The weakness found for RSA in this paper has nothing to do with being able to decipher c where c = E(m,k), m is the message, k is the key (for RSA k = (p-1) * (q-1), and E(.,.) is the encryption algorithm (RSA) when p and q are generated in a cryptographically secure way. The whole point of the paper is to show that given a weak entropy source, it’s easy to discover what p or q is, thus making RSA useless.
But this is saying nothing more that if you use a predictable key for any encryption algorithm, that algorithm is useless. That is the point. You want to claim that RSA is a problem, when the reality is that key generation is a problem. Being unable to distinguish between key generation and the encryption algorithm leads you to faulty conclusions, none of which are made in this paper.

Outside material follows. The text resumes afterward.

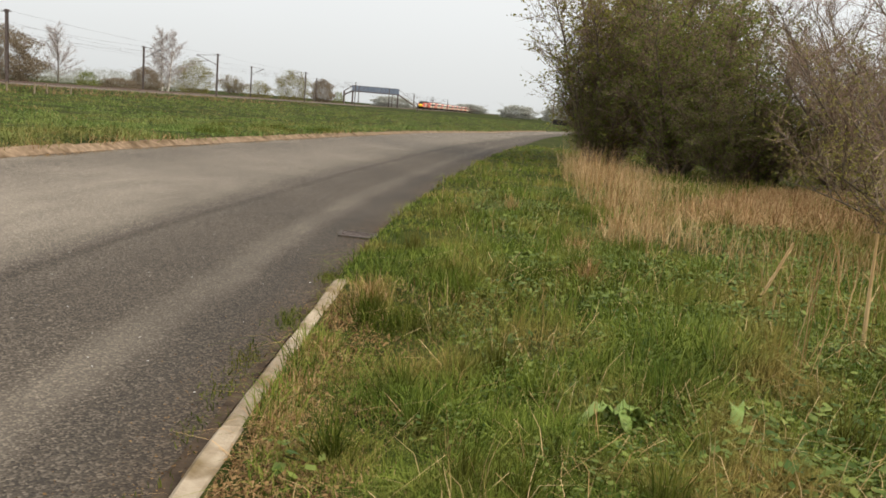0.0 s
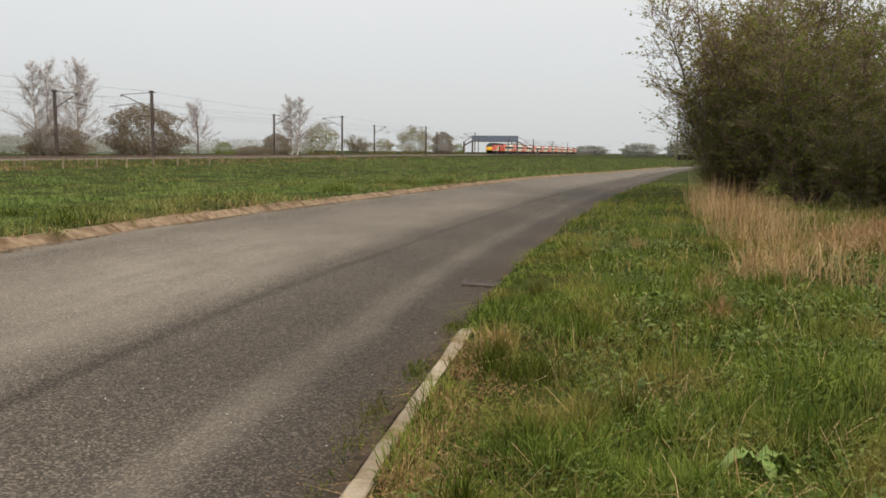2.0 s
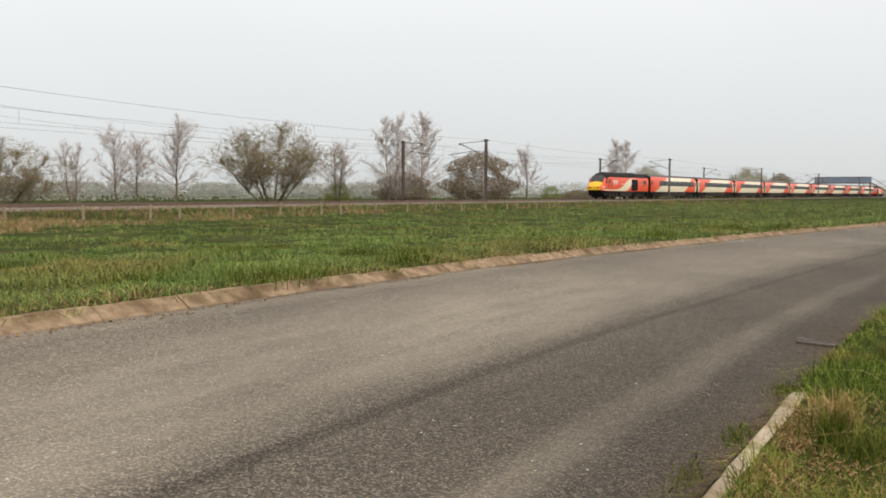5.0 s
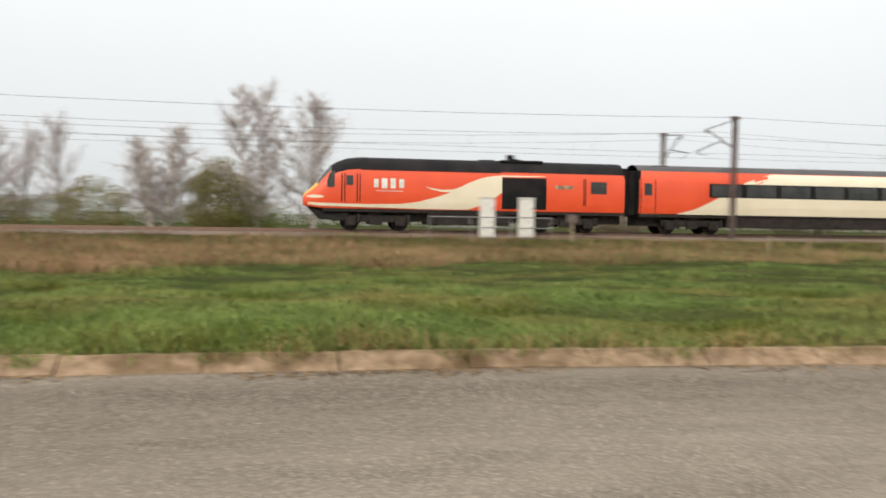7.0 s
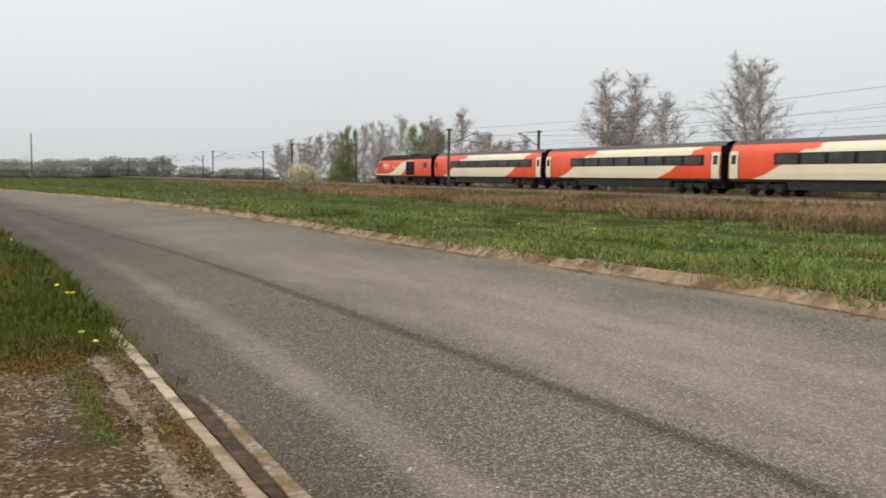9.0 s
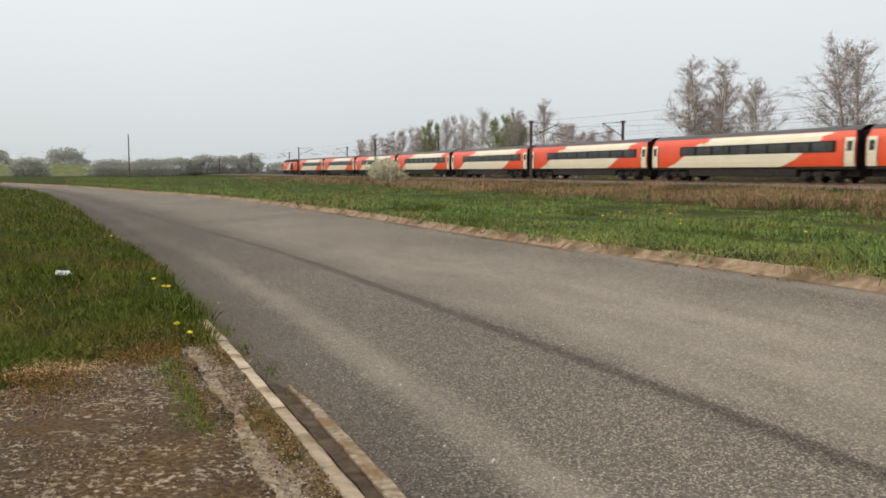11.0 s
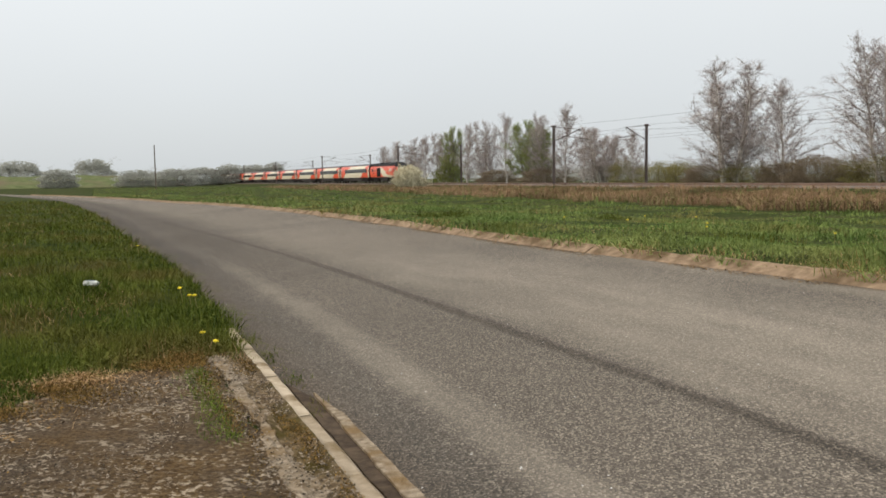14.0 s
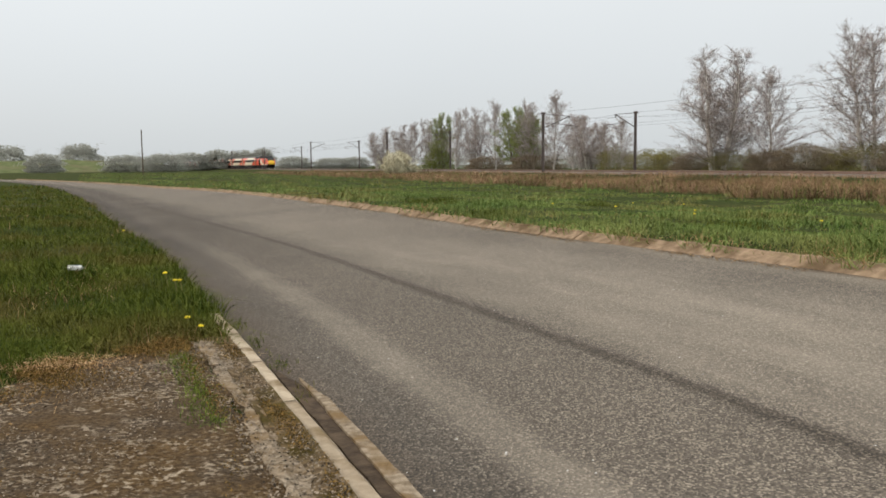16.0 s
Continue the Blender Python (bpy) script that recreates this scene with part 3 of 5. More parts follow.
def build_power_car():
    L, half = 17.8, 8.9
    car = thing("power_car", "red and cream diesel power car with black roof and yellow nose", "locomotive", group="power cars")
    nose = [(0.0, 1.78, 0.74, 1.30), (0.12, 1.95, 0.82, 1.26), (0.35, 2.12, 0.88, 1.22), (0.75, 2.52, 0.93, 1.18), (1.1, 3.02, 0.96, 1.15), (1.45, 3.42, 0.975, 1.15), (1.8, 3.62, 0.99, 1.15), (2.3, 3.80, 1.0, 1.15), (3.0, 3.88, 1.0, 1.15)]
    st = [(half - d, t, w, b) for d, t, w, b in nose] + [(half - d, 3.88, 1.0, 1.15) for d in (5, 8, 11, 14, 17.35)]
    narrow = ([n[0] for n in nose], [n[2] for n in nose])
    part("body", mesh_of("body", *loft(st, 0, 5), RED, True), None, car, "glossy red bodyside")
    part("roof", mesh_of("roof", *loft(st[6:], 5, 9), BLACK, True), None, car, "matt black roof")
    part("windscreen", mesh_of("windscreen", *loft(st[3:6], 6, 9), GLASS, True), None, car, "raked dark windscreen")
    part("brow", mesh_of("brow", *loft(st[5:7], 5, 9), BLACK, True), None, car, "black brow over the windscreen")
    part("nose_panel", mesh_of("nose_panel", *loft(st[:4], 6, 9), YELLOW, True), None, car, "yellow warning panel")
    part("nose_cheek", mesh_of("nose_cheek", *loft(st[:6], 5, 6), RED, True), None, car, "red shoulder of the nose")
    front = [(half + 0.004, s * y * 0.74, 1.30 + (z - 1.15) * 0.48 / 2.73) for s in (1,) for y, z in PROFILE] + [(half + 0.004, -y * 0.74, 1.30 + (z - 1.15) * 0.48 / 2.73) for y, z in PROFILE[-2::-1]]
    part("nose_tip", mesh_of("nose_tip", front, [tuple(range(len(front)))], YELLOW), None, car)
    for s in (0.62, -0.62):
        part("headlight", boxes((half - 0.33, half + 0.012, s - 0.2, s + 0.2, 1.55, 1.72), bevel=0.02), BLACK, car, "dark sunken headlamp")
    bm = bmesh.new()
    pts = [(0.15, 1.32), (0.9, 0.55), (2.3, 0.55), (2.3, 1.18), (0.3, 1.3)]
    vs = [[bm.verts.new((half - d, y * (0.78 if d < 0.5 else 1.0), z)) for d, z in pts] for y in (-1.2, 1.2)]
    bm.faces.new(vs[0])
    bm.faces.new(vs[1][::-1])
    for i in range(len(pts)):
        j = (i + 1) % len(pts)
        bm.faces.new((vs[0][i], vs[1][i], vs[1][j], vs[0][j]))
    part("nose_skirt", bm, BLACK, car, "black skirt under the nose")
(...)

I see nothing this paper to indicate that they think there is a weakness with RSA not pertaining to poor prime generation leading to key discovery. Do you? In fact, in the “Discussion” section on page 9, they talk about how the proper seeding makes for the RNG that produces the random primes makes RSA cryptographically secure.
I am glad to see you acknowledge that the paper found a weakness in RSA. A cryptosystem is like a chain that it is only as strong as its weakest link. I am only claiming the same RSA weakness that the paper describes.

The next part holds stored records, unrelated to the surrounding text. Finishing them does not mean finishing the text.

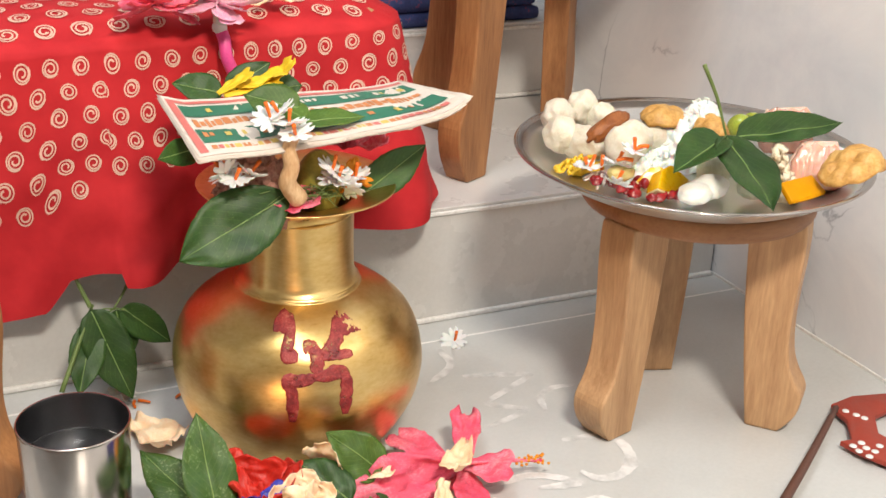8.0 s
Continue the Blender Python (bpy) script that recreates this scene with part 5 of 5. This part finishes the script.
M_PAGE = surface("yellowed_paper", spread((0.66, 0.58, 0.50), 0.85, 1.1), 60, 500, 0.75, bump=0.2)
for k in range(5):
    part("page", grid_mesh(lambda u, v, k=k: page(u * (1 - 0.012 * k) + 0.004 * math.sin(k * 2), v * (1 - 0.01 * k) - 0.008 * (k % 3), -0.0006 * k), 30, 8, 0.0004), M_PAGE, booklet)
INK = {}
for nm, c in (("cover_green", (0.03, 0.18, 0.11)), ("cover_red", (0.62, 0.17, 0.15)), ("cover_orange", (0.62, 0.24, 0.09)), ("cover_white", (0.74, 0.66, 0.58)), ("cover_yellow", (0.66, 0.50, 0.12))):
    INK[nm] = surface(nm, spread(c, 0.85, 1.12), 50, 500, 0.45, bump=0.1)


def cover_patch(name, u0, u1, v0, v1, ink, lift, label=""):
    n = max(2, int((u1 - u0) * 40))
    return part(name, grid_mesh(lambda u, v: page(u0 + (u1 - u0) * u, v0 + (v1 - v0) * v, lift), n, 2), INK[ink], booklet, label)


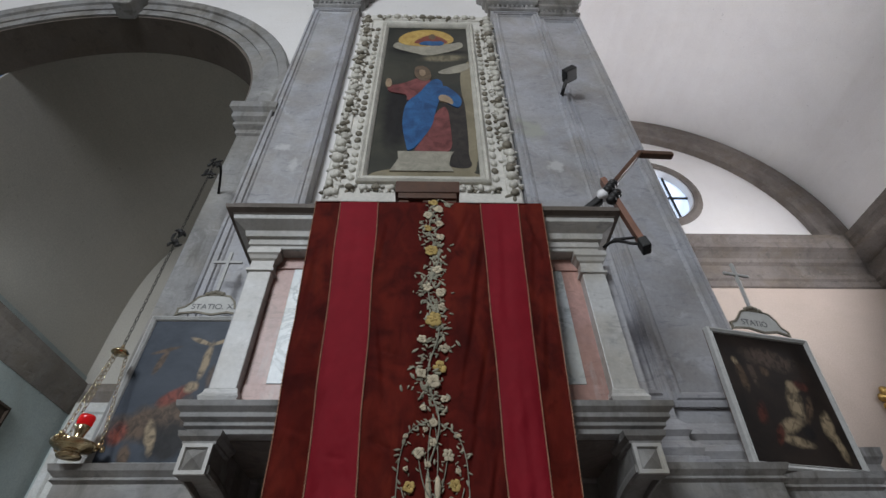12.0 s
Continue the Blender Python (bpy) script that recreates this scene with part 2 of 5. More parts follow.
M_REDWOODLIGHT = plain("worn_red_brown_wood", (0.20, 0.085, 0.05), 0.5, 0, 0.35, 20, 0.2)


def oils(name, a, b, scale=4.0):
    """Mottled dark oil paint with brush grain and varnish."""
    def build(t, p):
        v = coords(t)
        n = noise_tex(t, v, scale, 7, 0.65, 0.8)
        g = noise_tex(t, stretched(t, v, 40, 40, 12), 3, 4, 0.6)
        t.links.new(mix(t, 0.25, ramp(t, n, [(0.35, a), (0.65, b)]), ramp(t, g, [(0.3, a), (0.7, b)])), p.inputs["Base Color"])
        p.inputs["Roughness"].default_value, p.inputs["Specular IOR Level"].default_value = 0.5, 0.25
        bump(t, p, g, 0.12, 0.002)
    return material(name, build)


def painted(name, a, b, scale, spots, wobble=2.2, soft=(0.35, 1.05), folds=1.3, grain=13, depth=0.28):
    """An oil painting as soft patches of colour (x, z, half width, half height, turn, colour) on a mottled ground."""
    def build(t, p):
        v = coords(t)
        n = noise_tex(t, v, scale, 7, 0.65, 0.8)
        g2 = noise_tex(t, v, 8, 4, 0.55, 0.5)
        g = noise_tex(t, stretched(t, v, folds, 1.3, 1), grain, 3, 0.5, 0.8)
        col = ramp(t, n, [(0.32, a), (0.68, b)])
        for x, z, rx, rz, turn, c in spots:
            m = t.nodes.new("ShaderNodeMapping")
            m.vector_type = "TEXTURE"
            m.inputs["Location"].default_value, m.inputs["Rotation"].default_value, m.inputs["Scale"].default_value = (x, 0, z), (0, turn, 0), (rx, 1e6, rz)
            t.links.new(v, m.inputs["Vector"])
            d = t.nodes.new("ShaderNodeVectorMath")
            d.operation = "LENGTH"
            t.links.new(m.outputs[0], d.inputs[0])
            e = t.nodes.new("ShaderNodeMath")
            e.operation = "MULTIPLY_ADD"
            e.inputs[1].default_value, e.inputs[2].default_value = wobble, -wobble / 2
            t.links.new(g2, e.inputs[0])
            k = t.nodes.new("ShaderNodeMath")
            k.operation = "ADD"
            t.links.new(d.outputs["Value"], k.inputs[0])
            t.links.new(e.outputs[0], k.inputs[1])
            shade = mix(t, ramp(t, g, [(0.36, (0, 0, 0)), (0.60, (1, 1, 1))]), tuple(depth * q for q in c), c)
            col = mix(t, ramp(t, k.outputs[0], [(soft[0], (0.95, 0.95, 0.95)), (soft[1], (0, 0, 0))]), col, shade)
        t.links.new(col, p.inputs["Base Color"])
        p.inputs["Roughness"].default_value, p.inputs["Specular IOR Level"].default_value = 0.5, 0.25
        bump(t, p, g, 0.1, 0.002)
    return material(name, build)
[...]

I am glad to see you acknowledge that the paper found a weakness in RSA.
I didn’t acknowledge this, nor did the paper find one.
A cryptosystem is like a chain that it is only as strong as its weakest link.
The entropy source is not in the RSA chain, but the entire digital security chain. RSA is but a small like in that chain, independent of the entropy source.
I am only claiming the same RSA weakness that the paper describes.
And again, the paper didn’t claim a weakness in RSA, but a weakness in the entropy source.
Ken, your message says, “The weakness found for RSA in this paper”. Now you deny it. A lot of people have been in denial about this weakness for a long time. It goes back to a rivalry between MIT and Stanford. I guess you are in the MIT camp.
Ken and Roger: I think you’re spending a lot of energy on this argument, given that you both appear to agree on everything substantive. You both agree that given good random key generation, RSA appears to be secure, and you both agree that in practice, the key generation that people tend to use with RSA creates a security hazard. Your only disagreement seems to be about whether the latter should properly be termed a problem with RSA, but I don’t see where anything important hinges on the resolution of that disagreement.
Feel free to tell me that I’ve missed the point, but if the above is an accurate summary, I think it might be time to let this go.
Incidentally, the argument about whether this is a weakness of RSA is a distraction from the big issue here. The fact that a lot of small devices have serious problems with entropy generation is not in any way limited to RSA. It just happens to be peculiarly visible through shared prime factors if you generate your keys in a particular way (see https://freedom-to-tinker.com/blog/nadiah/new-research-theres-no-need-panic-over-factorable-keys-just-mind-your-ps-and-qs). In this unusual case, the difficulty is easier to exploit. However, all cryptographic keys generated with low entropy are dangerous, no matter what cryptosystem is used: the difficulty of a brute force attack is determined by entropy, not key length. The only solution is to ensure that every device that generates important keys has enough entropy. (Fortunately, PCs and servers have plenty of entropy, so the problem seems to be limited to embedded devices and other highly constrained environments. However, even though these usually aren’t the most important keys, it’s still a big deal.)
Another great example of why every computer worth anything needs a good hot cup of tea.